Le troisième courriel fait partie de ceux que la messagerie incite à ne pas ouvrir avec la formule suivante : « Ce message peut ne pas provenir du destinataire indiqué. Evitez de suivre les liens qu'il contient ou de fournir des informations personnelles à son expéditeur ». Il s'agit d'une proposition commerciale en provenance de la société Sun Tchou Trade Co laquelle recherche un « honnête représentant » qui sera rémunéré 10% sur ses ventes de lingerie. Détails demandés : le nom, le prénom, l'adresse et le numéro de téléphone. Tentative classique de vol d'identité mais, là aussi, je réponds en conseillant de s'adresser à Belhassen T. ou à sa sœur Leïla T. en précisant néanmoins que le pourcentage exigé sera au minimum de 150%.

Le quatrième message m'est adressé, ainsi qu'à au moins dix millions d'internautes (estimations à la louche), par un certain Robert Detler. Contre dix dollars américains, il propose de m'envoyer un dossier secret de la Nasa à propos de la planète Mars. Robert, qui a travaillé - c'est lui qui le dit - comme contrôleur du programme spatial à destination de la planète rouge, affirme que l'agence américaine a caché des choses au public et même à Ronald Reagan (pourquoi lui ?). Je ne suis pas suffisamment expert en informatique mais je suis sûr qu'il y a moyen de vérifier si ce message n'a pas été envoyé par l'un des frères Bogdanoff.

La lecture du cinquième message déclenche une bouffée d'espoir. Terminée la course au feuillet, je vais devenir riche ! Monsieur Ba me propose une affaire en or. Il y a 500.000 dollars à récupérer dans une banque de Dakar. Le titulaire du compte serait « un ancien dictateur qui n'est plus de ce monde ». Pour empocher la moitié du magot, je n'ai qu'à avancer 5.000 dollars « pour frais de dossier ». Ah, la bonne vieille lettre nigériane, encore appelée scam (ruse en anglais) ou bien encore « la 419 », du nom de l'article de loi au Nigeria qui interdit (en vain) cette pratique. Il paraît que l'arnaque remonte au temps des Croisades et qu'elle a sans cesse été adaptée au fil du temps. J'ai quelques échanges avec monsieur Ba qui me propose même de me déplacer à Dakar pour toucher l'argent. Puis, lassé, je finis par envoyer le message suivant :
« Cher Monsieur. Je suis vraiment désolé, mais un contretemps m'oblige à partir en voyage. J'ai donc transmis votre offre à un ami qui travaille à la police fédérale européenne. Il va vite prendre contact avec vous. Je suis certain que vous ferez de bonnes affaires ensemble ». Depuis, monsieur Ba me fait la tête...

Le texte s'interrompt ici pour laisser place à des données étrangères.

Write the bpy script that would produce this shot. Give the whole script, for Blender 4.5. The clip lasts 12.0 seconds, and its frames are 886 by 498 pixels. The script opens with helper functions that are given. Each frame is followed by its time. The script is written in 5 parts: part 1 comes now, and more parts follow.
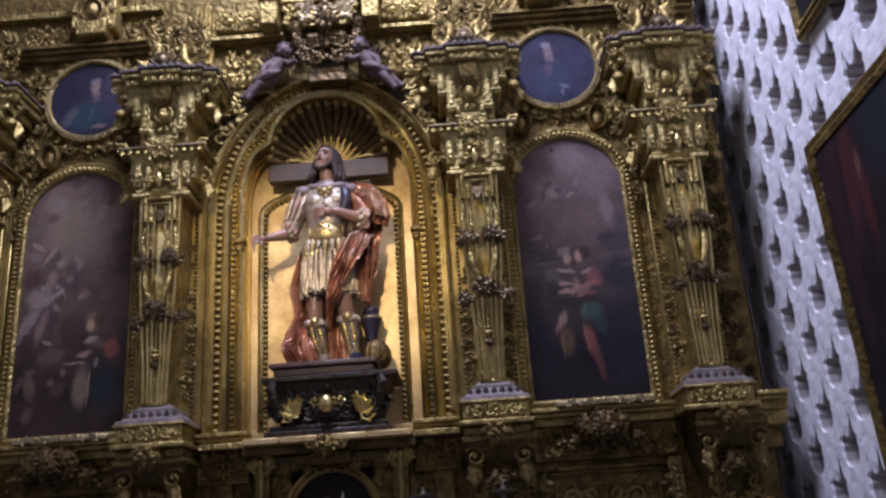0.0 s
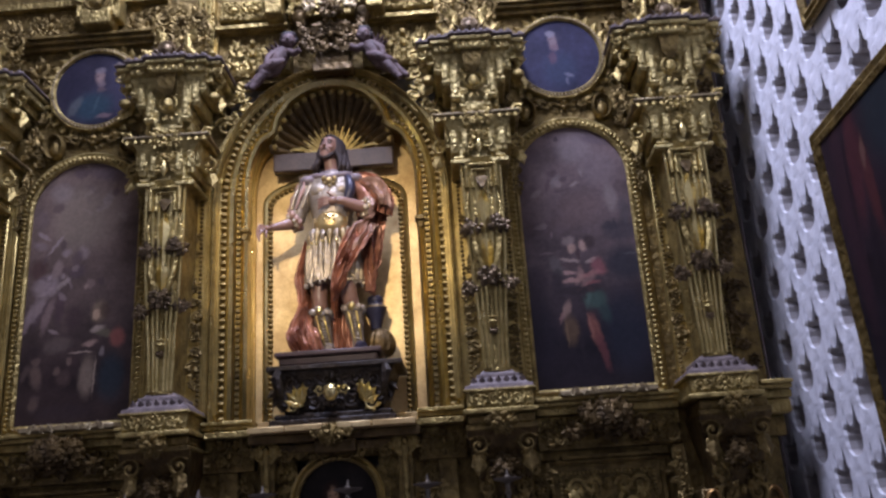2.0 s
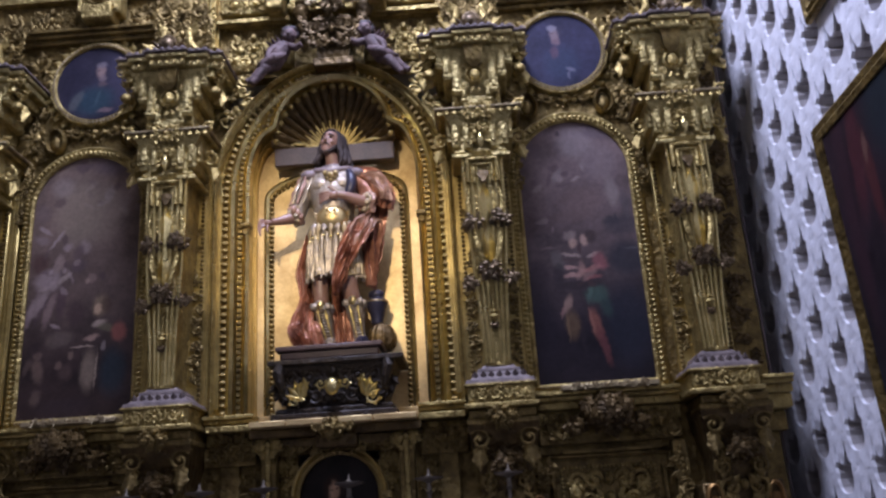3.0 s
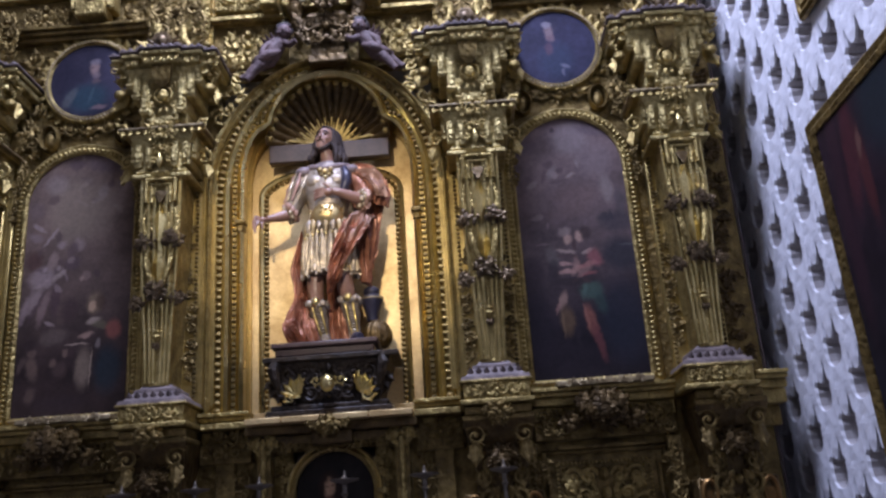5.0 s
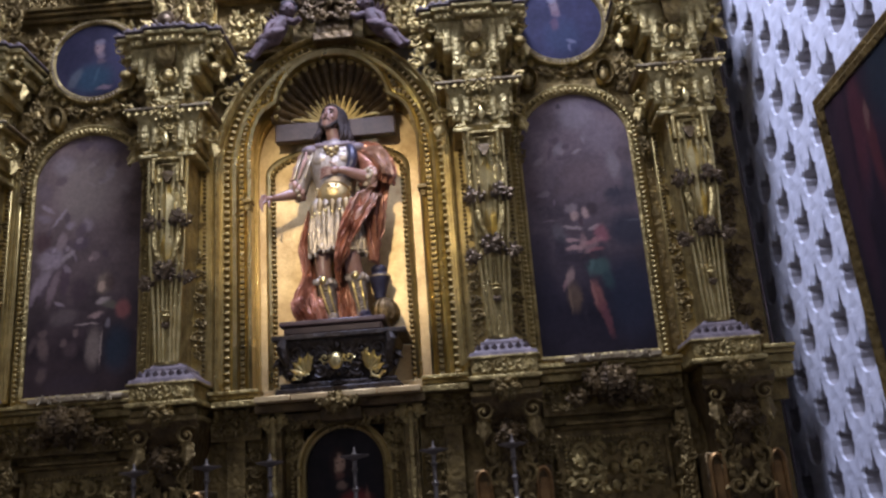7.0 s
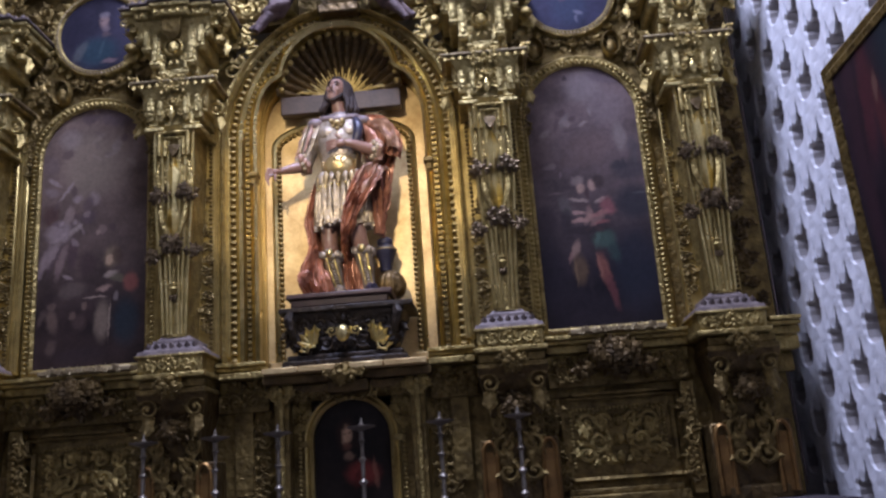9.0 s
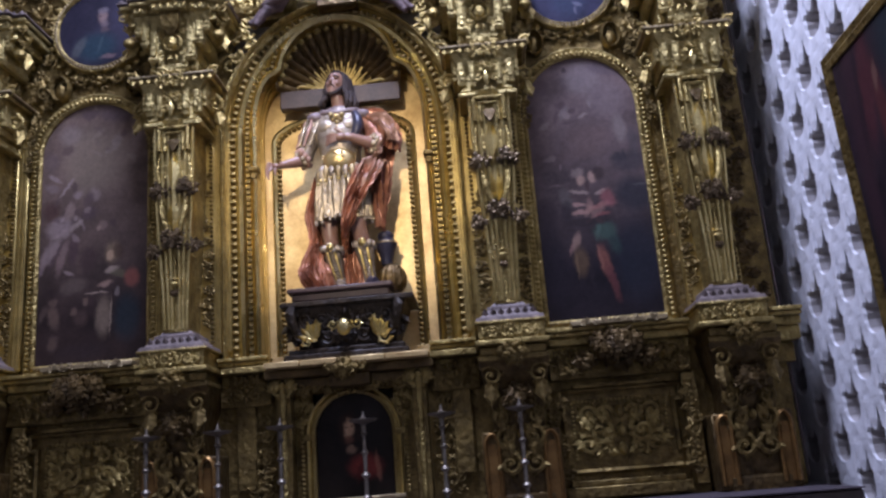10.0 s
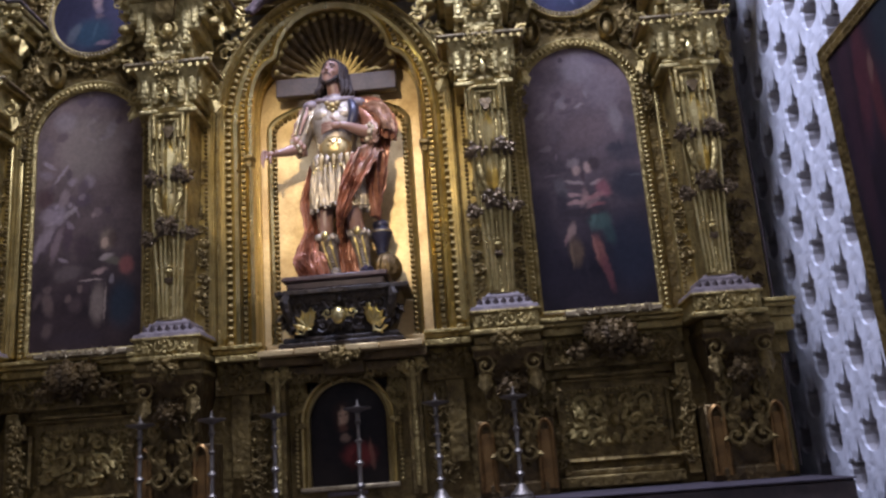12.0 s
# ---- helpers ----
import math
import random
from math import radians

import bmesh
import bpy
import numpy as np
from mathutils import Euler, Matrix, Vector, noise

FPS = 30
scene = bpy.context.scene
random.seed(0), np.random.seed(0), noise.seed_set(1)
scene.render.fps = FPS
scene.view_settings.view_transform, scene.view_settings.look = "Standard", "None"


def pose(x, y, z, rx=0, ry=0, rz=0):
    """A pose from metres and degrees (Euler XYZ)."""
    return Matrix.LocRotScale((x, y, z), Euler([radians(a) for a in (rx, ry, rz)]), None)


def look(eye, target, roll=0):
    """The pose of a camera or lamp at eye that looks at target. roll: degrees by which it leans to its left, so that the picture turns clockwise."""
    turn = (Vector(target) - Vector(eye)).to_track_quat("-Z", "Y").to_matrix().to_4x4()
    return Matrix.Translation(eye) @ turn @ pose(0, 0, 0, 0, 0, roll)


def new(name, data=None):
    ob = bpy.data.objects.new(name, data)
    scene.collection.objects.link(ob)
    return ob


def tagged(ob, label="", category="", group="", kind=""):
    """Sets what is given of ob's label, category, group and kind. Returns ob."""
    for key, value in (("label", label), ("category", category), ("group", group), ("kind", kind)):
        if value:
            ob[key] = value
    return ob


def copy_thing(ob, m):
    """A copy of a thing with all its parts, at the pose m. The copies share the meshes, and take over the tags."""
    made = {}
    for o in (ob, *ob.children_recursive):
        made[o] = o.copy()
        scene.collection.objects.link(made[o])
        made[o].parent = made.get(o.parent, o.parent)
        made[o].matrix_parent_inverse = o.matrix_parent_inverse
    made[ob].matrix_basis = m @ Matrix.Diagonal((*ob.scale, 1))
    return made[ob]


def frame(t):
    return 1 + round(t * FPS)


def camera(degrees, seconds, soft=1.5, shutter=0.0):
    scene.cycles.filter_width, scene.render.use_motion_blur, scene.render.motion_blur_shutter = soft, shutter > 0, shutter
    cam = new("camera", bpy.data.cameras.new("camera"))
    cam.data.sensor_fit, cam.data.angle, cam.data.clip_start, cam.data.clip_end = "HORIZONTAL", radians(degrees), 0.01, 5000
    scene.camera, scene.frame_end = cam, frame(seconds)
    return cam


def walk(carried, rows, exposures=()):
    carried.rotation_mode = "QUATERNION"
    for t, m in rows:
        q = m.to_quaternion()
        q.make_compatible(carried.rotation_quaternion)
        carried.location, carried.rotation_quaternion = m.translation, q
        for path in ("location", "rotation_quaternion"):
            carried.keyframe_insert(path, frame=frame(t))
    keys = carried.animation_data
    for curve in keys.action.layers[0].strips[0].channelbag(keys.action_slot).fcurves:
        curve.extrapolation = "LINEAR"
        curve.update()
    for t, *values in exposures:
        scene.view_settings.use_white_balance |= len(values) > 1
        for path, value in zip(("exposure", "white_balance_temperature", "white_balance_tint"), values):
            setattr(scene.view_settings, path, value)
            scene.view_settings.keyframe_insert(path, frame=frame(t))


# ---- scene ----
# ---- camera and walk ----
cam = camera(54.0, 12.0, soft=2.5)
# seconds, place, then yaw, upward tilt and lean in degrees
WAY = [
    (0, 0.001, -6.495, 1.629, 0.85, 19.30, 3.92),
    (0.5, 0.005, -6.490, 1.623, 0.92, 19.26, 3.79),
    (1, 0.005, -6.498, 1.629, 1.06, 18.98, 3.93),
    (1.5, -0.001, -6.497, 1.618, 1.07, 18.91, 3.96),
    (2, 0.002, -6.501, 1.623, 1.21, 18.65, 3.80),
    (2.5, -0.001, -6.498, 1.624, 1.31, 18.44, 3.73),
    (3, 0.005, -6.496, 1.616, 1.35, 18.37, 3.73),
    (5, -0.002, -6.495, 1.607, 0.96, 18.20, 3.97),
    (5.5, 0.004, -6.503, 1.612, 1.13, 17.96, 3.94),
    (6, -0.003, -6.505, 1.604, 1.44, 17.60, 3.92),
    (6.5, -0.003, -6.504, 1.601, 1.53, 17.19, 4.04),
    (7, -0.008, -6.506, 1.602, 1.49, 16.76, 4.30),
    (9, -0.003, -6.509, 1.582, 2.08, 15.16, 4.23),
    (9.5, -0.003, -6.503, 1.574, 2.16, 14.97, 4.42),
    (10, 0.001, -6.509, 1.577, 2.19, 14.75, 4.63),
    (10.5, -0.001, -6.510, 1.579, 2.07, 14.54, 4.32),
    (11, -0.008, -6.508, 1.570, 1.92, 14.49, 4.51),
    (11.5, 0.005, -6.507, 1.567, 1.97, 14.31, 4.47),
    (12, 0.005, -6.506, 1.564, 1.95, 14.14, 4.34),
]


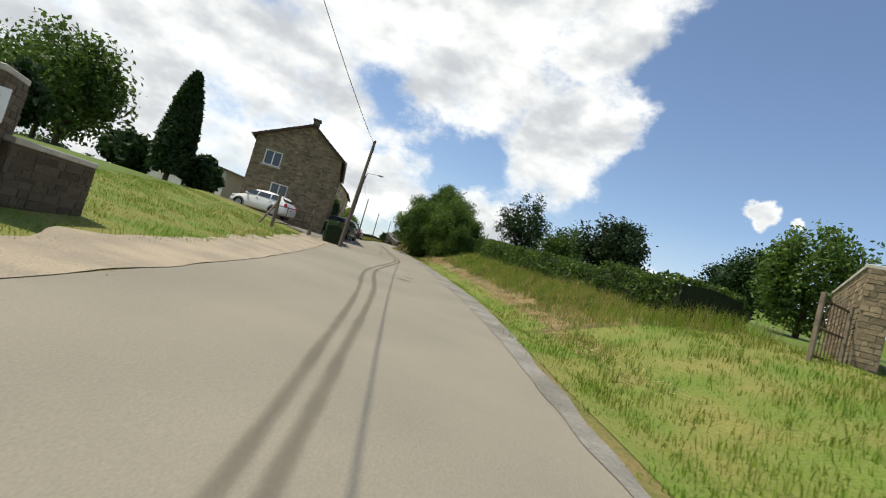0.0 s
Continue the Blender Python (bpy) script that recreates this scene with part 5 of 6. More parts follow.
# field gate of tubes with its braces
g = thing("field_gate", "rusty tubular field gate between wooden braces", "gate", -5.6, 23.6, gz(-5.6, 23.6), 76)
for zz in (0.25, 0.6, 1.05):
    part("rail", tube((0, 0, zz), (3.9, 0.0, zz + 0.25), 0.022, n=7), M_RUST, g)
for i in range(5):
    part("bar", tube((3.9 * i / 4, 0, 0.22 + 0.06 * i), (3.9 * i / 4, 0, 1.08 + 0.06 * i), 0.02, n=7), M_RUST, g)
for xx, lean in ((-0.15, -0.9), (4.05, 0.8)):
    part("gate_post", tube((xx, 0, -0.3), (xx, 0, 1.6), 0.08, 0.075), M_WOOD, g)
    part("brace", tube((xx + lean, 0.2, -0.1), (xx, 0, 1.25), 0.05, 0.045), M_WOOD, g)

# gatehouse wall and iron gate on the right of the lane
def rubble_wall(name, label, p, q, h, thick, stone=M_DARKSTONE, mortar=M_DARKMORTAR, coping=M_QUOIN, seed=1, base=None):
    p, q = np.array(p, float), np.array(q, float)
    L = float(np.linalg.norm(q - p))
    a = (q - p) / L
    n = np.array([a[1], -a[0]])
    z = min(gz(*p), gz(*q)) if base is None else base
    root = thing(name, label, "wall", p[0], p[1], z)
    az = math.degrees(math.atan2(a[1], a[0]))
    m = pose(0, 0, 0, 0, 0, az)
    part("core", box((L / 2, 0, h / 2 - 0.15), (L, thick, h + 0.3), 0, m), mortar, root)
    A, N = np.array([a[0], a[1], 0]), np.array([n[0], n[1], 0])
    top = lambda u: h  # noqa: E731
    faces = [(N * thick / 2, A, N, L, top, []), (A * L - N * thick / 2, -A, -N, L, top, []), (-N * thick / 2, N, -A, thick, top, []), (A * L + N * thick / 2, -N, A, thick, top, [])]
    mpart("stonework", stones_mesh("stonework", faces, stone, 0.12, 0.26, seed=seed), root, kind="stuff")
    k, i = 0.0, 0
    while k < L:
        w = min(0.55 + 0.1 * (i % 3), L - k)
        part("coping_stone", box((k + w / 2, 0, h + 0.05), (w - 0.012, thick + 0.1, 0.1), 0.015, m), coping, root)
        k += w
        i += 1
    return root


rubble_wall("lodge_wall", "pale coursed stone wall of a gate lodge", (11.2, 8.6), (15.5, 11.5), 3.1, 0.5, M_GREYSTONE, M_MORTAR, seed=61)
rubble_wall("lodge_wing", "low stone wing beside the gate lodge", (10.4, 9.6), (13.5, 13.5), 2.2, 0.5, M_GREYSTONE, M_MORTAR, seed=62)
ig = thing("iron_gate", "rusty iron gate standing ajar", "gate", 8.9, 9.3, gz(8.9, 9.3), 25)
for i in range(8):
    part("bar", tube((0.17 * i, 0, 0.08), (0.17 * i, 0, 1.35), 0.012, n=6), M_RUST, ig)
for zz in (0.12, 0.7, 1.3):
    part("rail", box((0.6, 0, zz), (1.3, 0.03, 0.04)), M_RUST, ig)
for xx in (-0.1, 1.35):
    part("gate_post", box((xx, 0, 0.65), (0.09, 0.09, 1.6), 0.01), M_WOOD, ig)
rubble_wall("gateway_pier", "squat dark rubble gate pier with a slab cap", (-6.9, 7.6), (-6.0, 7.9), 1.9, 0.85, seed=63)
rubble_wall("garden_wall", "low dark rubble wall beside the pier", (-6.1, 8.0), (-5.8, 9.6), 0.95, 0.5, seed=64)
nb = thing("notice_board", "small white notice on the gate pier", "sign", -5.95, 7.45, gz(-6.3, 7.6) + 1.2, 20)
part("board", box((0, 0, 0.2), (0.42, 0.03, 0.5), 0.005), M_WHITE, nb)
part("ink_patch", box((0, -0.02, 0.22), (0.22, 0.006, 0.2)), M_BLACK, nb)
house("corner_house", "dark stone outbuilding with slate roof by the gate pier", (-8.3, 1.5), 0, 5.5, 5.0, 3.4, 5.0, [], stone=M_DARKSTONE, wall=M_DARKMORTAR, seed=65, category="outbuilding")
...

Sixième message. Il m'est annoncé par Cicekopamu5668 - drôle de prénom - que « Jennifer, Amanda et Britney veulent absolument discuter » avec moi sur un forum dont je n'ai jamais entendu parler. Il me suffit juste de m'inscrire et d'envoyer une photo. Pas le temps de répondre. Idem pour Siemens58giy qui me dit : « Vous pouvez assister au bouleversement du monde de loin, en tant que simple observateur, ou bien vous pouvez vous y joindre et vivre les réalités du village planétaire, augmenter votre fréquence cardiaque et subir des poussées d'adrénaline. Le forex, ou marché des changes, est l'un des marchés les plus dynamiques, alors il y a toujours une possibilité pour vous de gagner. Cliquez ici et commencez à gagner de l'argent !». Tiens, je pensais que la crise avait fait disparaître les arnaques aux marchés financiers.
 
Dernier pourriel. Surprise. C'est un message normal, capturé par erreur par l'anti-spam. Que me dit l'expéditeur, chercheur d'origine algérienne que j'ai croisé une ou deux fois lors de colloques inutiles sur la Méditerranée ? Texte : « Cher ami, je te propose que nous nous retrouvions autour d'un verre. Tu sais que je suis sympathisant UMP (en fait, non, je ne le savais pas). Il y a un projet de création d'une Union des Français Musulmans pour faire entendre notre voix (laquelle ?). Cela m'intéresserait d'avoir ton avis ». J'ai envie de répondre par un seul mot : « tfouh !» (on n'a pas encore inventé le glaviot électronique) mais je reste sage, réalisant que ce message est bien à sa place dans le marigot des pourriels.